The image Wrangler projects is straight out of Lonesome Dove, but they still advertise to those who aren’t punching cattle and mending fences. Its cowboy imagery is associated more with the Wild West than North Carolina, but it also panders to the everyman from Anywheresville, USA. Countless rodeo stars and country musicians like George Strait have signed on as endorsees, but so has Dale Earnhardt. The website features pictures and stories both of families in places like Texas and Oklahoma, raising happy little Wrangler families, and of Drew Brees taking throwing practice in blue jeans.

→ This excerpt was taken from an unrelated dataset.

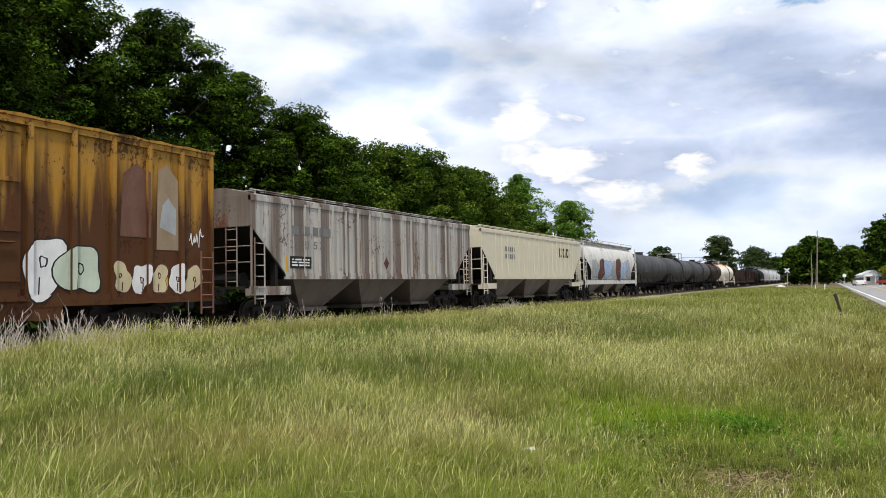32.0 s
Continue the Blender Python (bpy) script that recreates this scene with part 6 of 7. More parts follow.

VF’s world headquarters is in Greensboro, but they don’t make jeans there. Of course, they’re not alone — almost nobody makes textiles in the U.S. anymore.  The labels on VF brands represent all corners of globe from Turkey to Egypt to Nicaragua. This carries the same irony as an American flag with a label that says, “Made in China.”

 
 

JR is a North Carolina landmark, and it is, first and foremost, a place to buy stuff. But if you listen closely and read between the lines, you’ll also find a lot of stories at JR — stories with roots to the South, about everywhere else, and all the jagged seams that keep us attached to the rest of the world.

Throughout the United States and in the South, we often tell ourselves that we are exceptional and at times fall prey to believing we are our own world. Sometimes it even feels that way. While we are distinct in many ways, we know we aren’t our own isolated world. Our economy and culture has always intermingled and depended on global markets and migration. We’ve always been diverse, but sometimes fail to recognize and celebrate our interdependence and connection with other people, places, and cultures. A closer read of JR as a whole and its products--like Wrangler jeans--help reveal those connections. 

JR is worth the trip, if not for the food for thought then at least for enough discount socks for your next ten years of holiday gifts.